Dès lors qu’une partie spécifique du site d’entreposage est affectée à l’usage exclusif du preneur, les services indissociables, dans le premier cas, et tous les éléments de la prestation complexe, dans le deuxième cas (à la fois l’entreposage de biens et les services accessoires), sont soumis à la TVA à l’endroit où le site d’entreposage est situé.
En pratique, autant il ne fait pas de doute que la simple mise à disposition des entrepôts s’analyse en une location au regard de la TVA, autant il convient de procéder à un examen au cas par cas lorsqu’elle est accompagnée de services connexes.
«Dès lors que les loyers sont déjà imposables en France, de telles prestations, si elles sont incluses dans le coût du loyer, devraient être sans incidence pour le bailleur, qu’il soit ou non résident fiscal français.»
Le risque IS lié à la création d’un établissement stable («ES»)
Il est communément admis que la simple détention d’un actif immobilier en France aux fins de location n’est pas constitutive d’un ES français. Il peut toutefois en être autrement lorsque le bailleur fournit, en plus de la mise à disposition des locaux, des prestations supplémentaires.

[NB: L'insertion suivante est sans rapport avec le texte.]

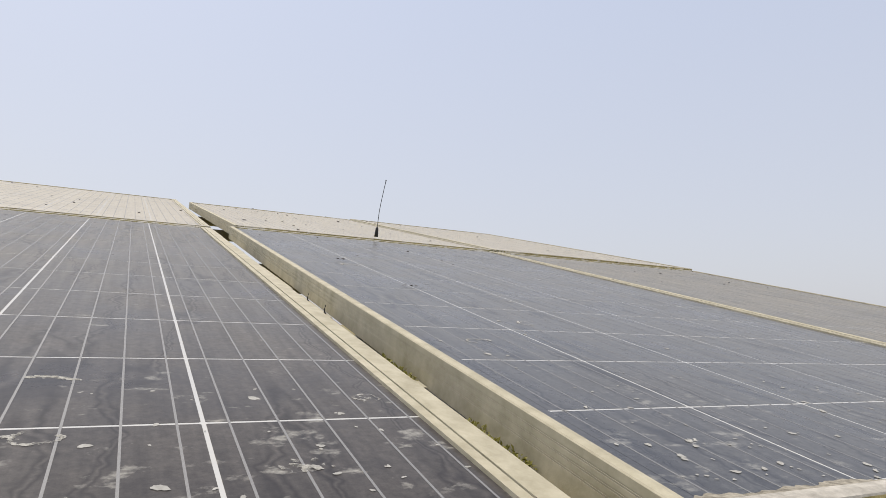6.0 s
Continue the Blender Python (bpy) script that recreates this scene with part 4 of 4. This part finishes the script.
def build_far_side():
    rng = np.random.default_rng(51)
    # pale farm track and a ploughed strip beyond the weeds
    for name, mat, pts, w, z, label in (("farm_track", M_TRACK, [(-6, 14.6), (0, 13.4), (5.75, 12.2), (9.5, 11.4)], 0.55, 0.012, "pale grey dusty farm track"), ("ploughed_strip", M_PLOUGH, [(-8, 18.2), (1, 16.8), (8, 15.4), (14, 14.4)], 0.9, 0.02, "brown ploughed strip of soil")):
        verts, faces = [], []
        line = curve_points([(x, y, 0) for x, y in pts], 12)
        for n, p in enumerate(line):
            way = (line[min(n + 1, len(line) - 1)] - line[max(n - 1, 0)]).normalized()
            for f in (-1, -0.6, 0, 0.6, 1):
                q = p + Vector((way.y, -way.x, 0)) * w * f * (1 + 0.15 * math.sin(n * 1.3 + f))
                verts.append((q.x, q.y, float(heights(np.array(q.x), np.array(q.y))) + z + (0.03 if abs(f) < 0.9 else -0.04)))
            if n:
                b = n * 5
                faces += [(b - 5 + k, b - 4 + k, b + k + 1, b + k) for k in range(4)]
        tagged(sheet_mesh(name, verts, faces, mat), label, "track" if name == "farm_track" else "soil", kind="structure")
    # far bushes
    for x, y, h, w in ((-20.6, 34.2, 1.75, 1.6), (-18.6, 35.0, 1.35, 1.3), (-22.8, 33.2, 2.1, 1.9), (-25.5, 32.5, 2.6, 2.2)):
        e = empty("far_tree", pose(x, y, 0), "dark green bushy tree far across the field", "tree", "far trees")
        trunk = tube(curve_points([(0, 0, -0.1), (0.05, 0.02, h * 0.3), (0.0, 0.05, h * 0.6)], 4), [0.12, 0.11, 0.10, 0.10, 0.09, 0.08, 0.07, 0.06, 0.05], 8)
        for k in range(6):
            a = rng.uniform(0, 6.283)
            tube([(0.03, 0.02, h * 0.3), (w * 0.3 * math.cos(a), w * 0.3 * math.sin(a), h * 0.55), (w * 0.6 * math.cos(a), w * 0.6 * math.sin(a), h * 0.75)], [0.05, 0.035, 0.015], 6, trunk)
        part("trunk", trunk, M_DRY, e)
        m = 2600
        cl = rng.normal(0, 1, (14, 3)) * np.array([w * 0.42, w * 0.42, h * 0.17]) + np.array([0, 0, h * 0.55])
        base = cl[rng.integers(0, 14, m)] + rng.normal(0, 1, (m, 3)) * np.array([w * 0.16, w * 0.16, h * 0.10])
        base[:, 2] = np.clip(base[:, 2], 0.05, h)
        ln = rng.uniform(0.07, 0.14, m)
        v, f = leaves(rng, base, ln, ln * 0.6, rng.uniform(-0.6, 1.2, m))
        ob = joined("crown", v, f, M_TREE)
        ob.parent = e


M_STRAW = leafy("straw", [(0.3, (0.323, 0.242, 0.132)), (0.7, (0.531, 0.429, 0.264))], 0.8, 0.1)
M_TRACK = simple("track_dust", (0.30, 0.28, 0.24), (0.42, 0.40, 0.35), 0.95, 0.0, 3, 0.4)
M_PLOUGH = simple("ploughed_soil", (0.12, 0.085, 0.055), (0.24, 0.17, 0.11), 0.95, 0.0, 4, 0.6)
build_gap_fillers()
build_hose_litter()
build_plants()
build_bushes()
build_dry_plants()
build_crop()
build_far_side()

En pratique, dès lors que les loyers sont déjà imposables en France en application du droit interne français et de la plupart des conventions fiscales internationales, de telles prestations, si elles sont incluses dans le coût du loyer, devraient être sans incidence pour le bailleur, qu’il soit ou non résident fiscal français.
Elles pourraient toutefois avoir un impact pour l’entreprise locataire lorsque celle-ci est non-résidente si le bailleur venait à être regardé comme constitutif d’un ES français de son locataire. On peut se demander s’il pourrait en être ainsi par exemple lorsque le bailleur est en charge - en sus de la location stricto sensu - du passage à quai des marchandises comprenant leur réception et leur dépôt puis de la préparation et de l’expédition des commandes aux destinataires finaux.
Dans une telle situation, le principal risque pourrait être la qualification du bailleur d’agent dépendant du locataire afin d’attraire l’imposition des bénéfices de ce dernier en France. En effet, l’article 12 de la convention multilatérale («MLI») ratifiée par la France a élargi la définition de l’agent dépendant qui suffit à caractériser un ES. Ainsi, l’indépendance de l’agent permettant d’éviter la qualification d’ES est écartée lorsque ce dernier agit exclusivement ou presque exclusivement pour le compte d’une ou plusieurs entreprises auxquelles il est étroitement lié. Au sens de la convention MLI, une personne est «étroitement liée à une entreprise» lorsque «compte tenu de l’ensemble des faits et circonstances pertinents, l’une est sous le contrôle de l’autre ou toutes les deux sont sous le contrôle des mêmes entreprises». Un tel contrôle peut être aussi bien capitalistique qu’économique.
En pratique, les entreprises spécialisées dans la vente en ligne pourraient potentiellement être concernées dans les cas où elles seraient l’unique locataire de leur bailleur/prestataire. La qualification d’agent dépendant du bailleur supposerait toutefois que ce dernier ait le pouvoir de contracter pour le compte de son locataire ou à tout le moins de jouer un rôle principal dans la conclusion des contrats entre le locataire et ses clients. De telles conditions ne devraient pas être satisfaites dans les faits dans la mesure où, en général, le bailleur n’intervient pas dans le processus commercial.